Field Type	Aggregates Shown
Numeric (integer, float)	Mean, median, min, max, standard deviation
Categorical (choices)	Mode, distribution percentages per option

Aggregates are recomputed after each annotation submission, so you always see up-to-date stats.

Multi-reviewer aggregation

For multi-reviewer queues, aggregates prefer the authoritative annotation per item when one is set. Items without an authoritative pick fall back to averaging across all submitted annotations for that item.

Exporting Results¶

From the queue detail page (requires queue management permissions), you can export all submitted annotations:

Format	Description
CSV	Spreadsheet-friendly, one row per annotation
JSONL	One JSON object per line, suitable for programmatic processing

The export includes the item details, reviewer, and all annotation field values. It also includes flagged items that have no reviewer annotations, so every flagged item appears in the export regardless of review status.

Each exported record contains the following fields:

Field	Description
Item details	Source data for the reviewed item (e.g. message content, session metadata)
Reviewer	The team member who submitted the annotation
Annotation field values	One value per schema field defined on the queue
`session_id`	External UUID of the session linked to the annotation item
`flagged`	Boolean indicating whether the item is flagged
`flagged_reason`	Full list of flag entries recorded on the item
`is_authoritative`	Boolean indicating whether this annotation is the authoritative answer for the item (always `true` on single-reviewer queues; set per-item by a queue admin on multi-reviewer queues)

Note

In CSV exports, flagged_reason is JSON-serialized as a string.
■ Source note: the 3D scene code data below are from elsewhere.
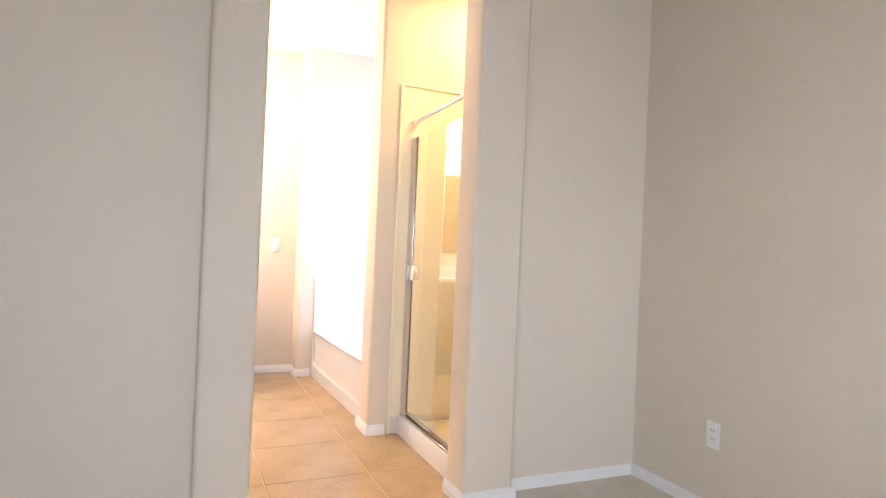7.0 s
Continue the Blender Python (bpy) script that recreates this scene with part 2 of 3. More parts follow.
def arch_slab(y0, y1, x0, x1, round_x, ends):
    bm = prism(arch_outline(y0, y1), "x", x0, x1)
    es = []
    for e in bm.edges:
        p, q = e.verts
        on_face = abs(p.co.x - round_x) < 1e-5 and abs(q.co.x - round_x) < 1e-5
        inside = all(A0 - 1e-4 <= v.co.y <= A1 + 1e-4 and v.co.z < H - 0.1 for v in (p, q)) and not (p.co.z < 1e-4 and q.co.z < 1e-4)
        side = ends and all(abs(v.co.y - y0) < 1e-4 for v in (p, q)) or ends and all(abs(v.co.y - y1) < 1e-4 for v in (p, q))
        upright = abs(p.co.z - q.co.z) > 0.5
        if on_face and (inside or (side and upright)):
            es.append(e)
    bmesh.ops.bevel(bm, geom=es, offset=0.02, segments=4, affect="EDGES", profile=0.5, clamp_overlap=True)
    return bm


bm = arch_slab(SOUTH, 0.0, BACK, REC, BACK, False)
bm = join(bm, arch_slab(P0, P1, REC, 0.0, 0.0, True))
thing("wall_west", bm, PAINT, "beige painted wall with an arched doorway in a raised panel", "wall", "structure", smooth=True)

bm = slab("y", 0.0, 0.16, (BW - 0.2, EAST + 0.24), (0, H), [(-2.58, -1.62, 1.03, 2.07)])
thing("wall_north", bm, PAINT, "long plain beige painted bedroom wall", "wall", "structure")
WIN_A = (-2.4, -0.57, 0.925, 2.275)
# unseen opening added to hold the south fill lamp
WIN_ADDED = (-4.85, -3.05, 0.925, 2.275)
bm = slab("x", EAST, EAST + 0.24, (SOUTH, 0.0), (0, H), [WIN_A, WIN_ADDED])
thing("wall_east", bm, PAINT, "beige painted wall with a window with blinds", "wall", "structure")
bm = slab("y", SOUTH - 0.15, SOUTH, (BACK, EAST + 0.24), (0, H), [])
thing("wall_south", bm, PAINT, "plain beige wall behind the entry", "wall", "structure")
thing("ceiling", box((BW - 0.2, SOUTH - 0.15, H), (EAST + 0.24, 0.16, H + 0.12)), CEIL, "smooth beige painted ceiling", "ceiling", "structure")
thing("floor_1", box((0.03, SOUTH, -0.15), (EAST, 0.0, 0.006)), CARPET, "light beige cut-pile carpet with worn spots", "carpet", "structure")
bm = box((REC, A1, -0.15), (0.03, 0.0, 0.006))
box((REC, SOUTH, -0.15), (0.03, A0, 0.006), bm=bm)
thing("floor_3", bm, CARPET, "light beige carpet edge along the arch wall", "carpet", "structure")
thing("floor_2", box((BW, BS, -0.15), (0.03, 0.0, -0.002)), GROUT, "light grout bed under the bathroom tiles", "floor", "structure")

# bathroom shell
FAR = -2.88
bm = box((BW - 0.15, BS, 0), (FAR, 0.0, H))
thing("wall_bath_far", bm, PAINT, "beige painted bathroom wall behind the vanity", "wall", "structure")
JUT = -2.68
bm = round_vertical(box((FAR + 0.001, -1.265, 0), (JUT, 0.0, H)), [(JUT, -1.265)], 0.022)
thing("wall_tub_end", bm, PAINT, "beige painted wall end beside the bathtub", "wall", "structure", smooth=True)
DO0, DO1, DOH = -2.27, -1.55, 1.91
bm = slab("y", BS - 0.12, BS, (BW - 0.15, BACK), (0, H), [(DO0, DO1, -0.01, DOH)])
thing("wall_bath_side", bm, PAINT, "beige painted wall with a closet doorway", "wall", "structure")
bm = box((BW - 0.15, BS - 1.6, 0), (BW, BS - 0.12, H))
box((BW, BS - 1.6, 0), (BACK, BS - 1.48, H), bm=bm)
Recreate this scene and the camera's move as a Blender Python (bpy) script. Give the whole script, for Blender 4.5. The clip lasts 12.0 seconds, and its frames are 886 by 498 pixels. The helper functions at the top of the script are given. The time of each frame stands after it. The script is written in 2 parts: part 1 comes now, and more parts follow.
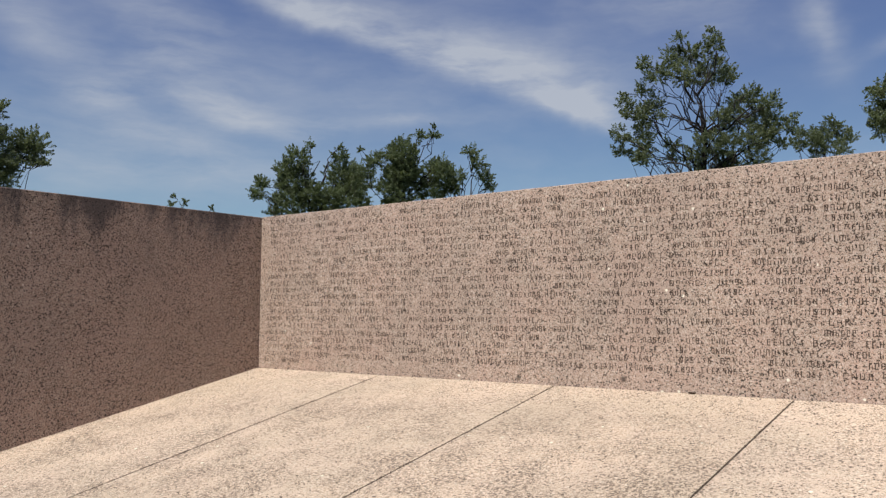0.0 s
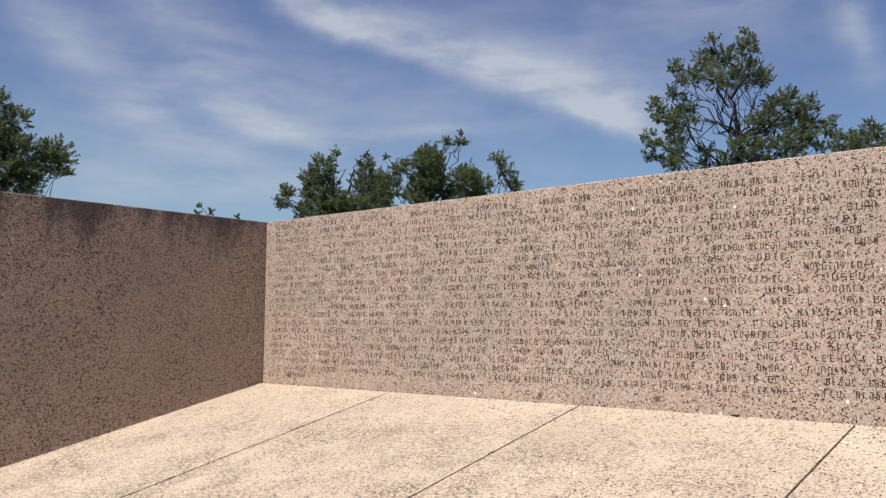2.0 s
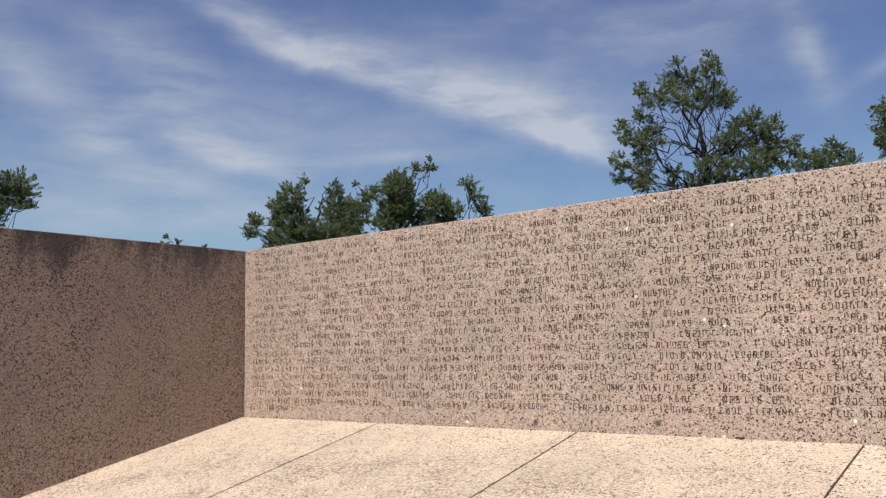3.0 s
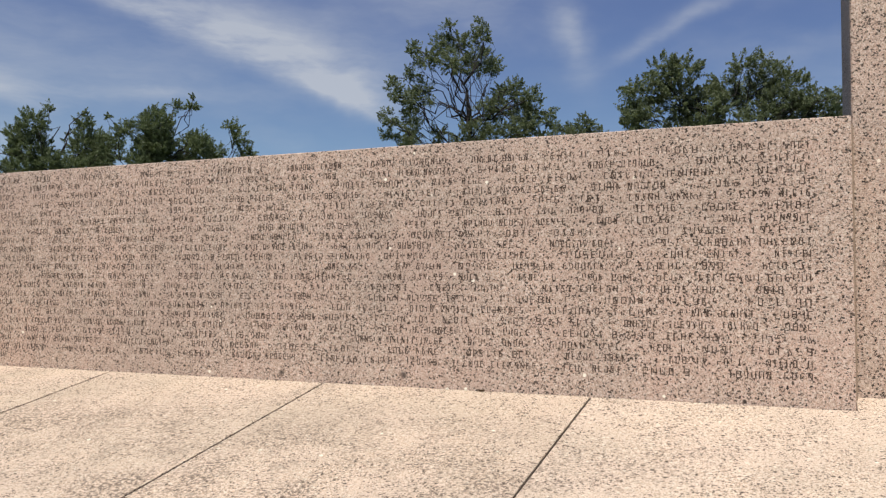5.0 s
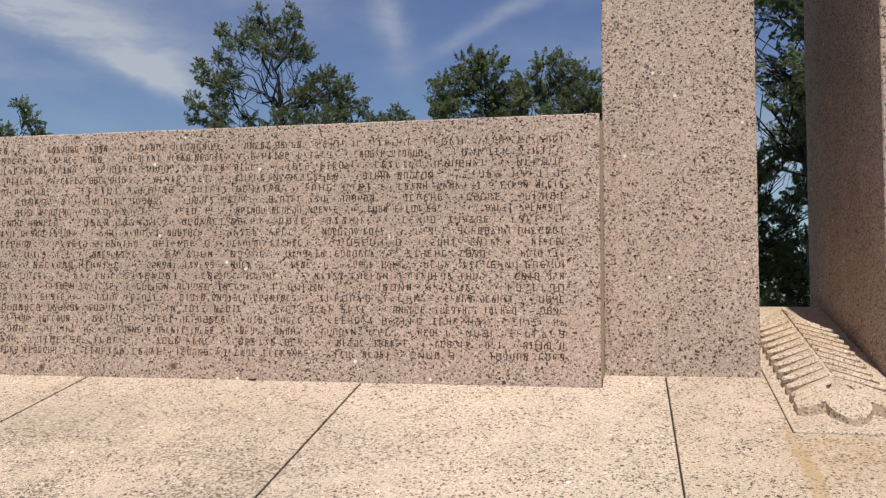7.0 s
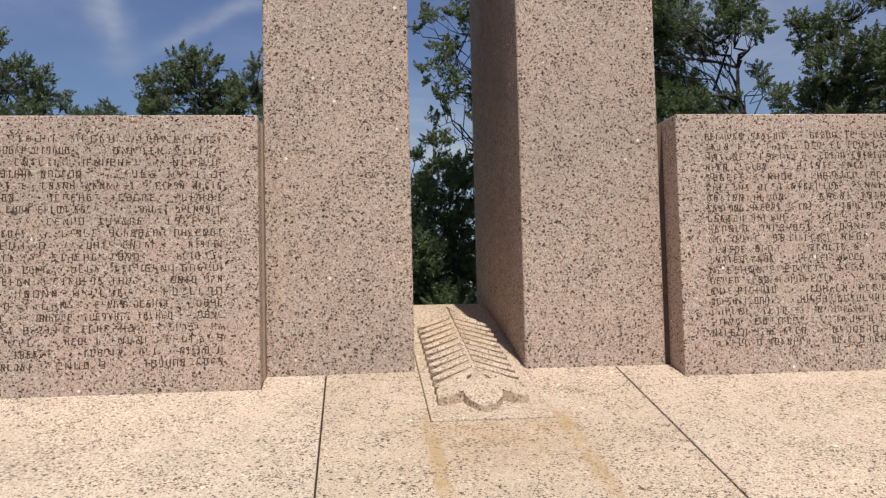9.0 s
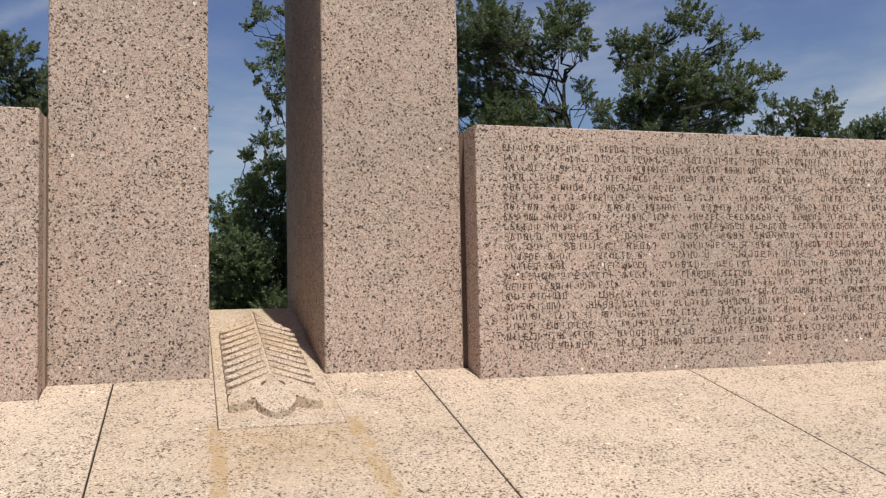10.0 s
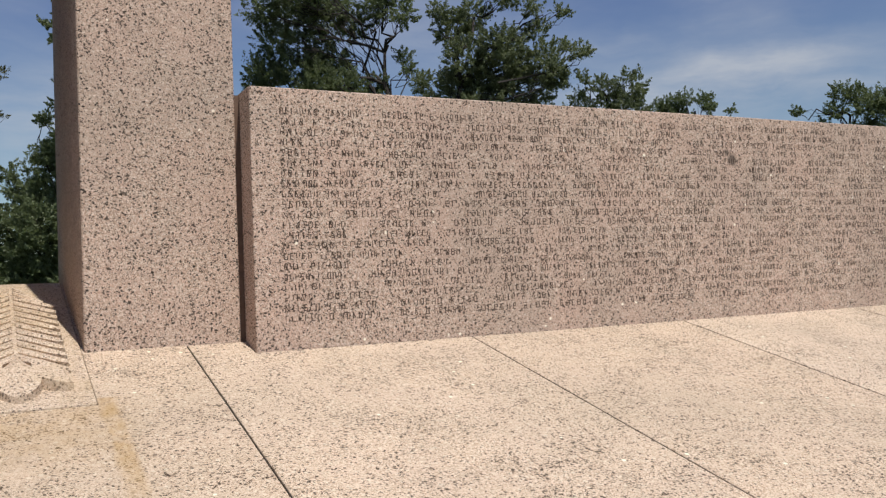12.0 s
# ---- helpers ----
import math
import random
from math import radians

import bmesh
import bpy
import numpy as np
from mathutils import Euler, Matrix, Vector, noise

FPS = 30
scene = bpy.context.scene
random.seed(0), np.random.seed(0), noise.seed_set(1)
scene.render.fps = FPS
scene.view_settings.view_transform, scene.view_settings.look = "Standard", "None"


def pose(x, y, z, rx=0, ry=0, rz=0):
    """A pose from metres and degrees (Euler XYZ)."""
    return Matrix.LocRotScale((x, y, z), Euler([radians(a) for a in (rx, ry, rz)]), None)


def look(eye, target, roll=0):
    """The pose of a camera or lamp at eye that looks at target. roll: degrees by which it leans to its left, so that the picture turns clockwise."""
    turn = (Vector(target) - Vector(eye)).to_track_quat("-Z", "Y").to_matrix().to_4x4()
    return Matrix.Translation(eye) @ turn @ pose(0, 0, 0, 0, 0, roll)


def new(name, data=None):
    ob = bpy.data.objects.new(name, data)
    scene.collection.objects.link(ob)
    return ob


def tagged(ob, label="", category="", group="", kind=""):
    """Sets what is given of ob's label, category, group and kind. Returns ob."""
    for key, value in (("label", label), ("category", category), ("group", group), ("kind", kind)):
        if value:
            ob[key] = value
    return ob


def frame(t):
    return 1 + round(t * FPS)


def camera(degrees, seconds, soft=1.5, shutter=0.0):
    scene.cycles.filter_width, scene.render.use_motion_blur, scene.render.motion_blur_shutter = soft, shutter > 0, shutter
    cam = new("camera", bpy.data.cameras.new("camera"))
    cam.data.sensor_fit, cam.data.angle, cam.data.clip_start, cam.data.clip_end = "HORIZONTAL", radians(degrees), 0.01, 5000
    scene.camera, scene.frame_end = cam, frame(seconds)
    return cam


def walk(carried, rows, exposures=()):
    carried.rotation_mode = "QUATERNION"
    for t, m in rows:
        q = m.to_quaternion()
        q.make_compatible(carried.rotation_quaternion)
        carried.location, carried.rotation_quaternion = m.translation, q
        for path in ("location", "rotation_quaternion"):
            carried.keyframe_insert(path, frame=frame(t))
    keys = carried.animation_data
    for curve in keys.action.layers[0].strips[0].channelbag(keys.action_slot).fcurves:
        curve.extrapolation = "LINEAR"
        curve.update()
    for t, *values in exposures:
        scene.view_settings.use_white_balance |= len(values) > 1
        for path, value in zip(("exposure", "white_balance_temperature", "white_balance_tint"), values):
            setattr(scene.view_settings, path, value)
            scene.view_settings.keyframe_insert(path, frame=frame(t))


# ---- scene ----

Use JSONL format if you need to process flag entries programmatically without parsing JSON within a field.

Managing Assignees¶

Use Manage Assignees on the queue detail page to add or remove reviewers. Assignees receive access to the queue and can see it in their annotation queue list.

Note

If a queue has no assignees, any team member with the annotation permission can annotate items in it. Once assignees are added, only they can submit annotations.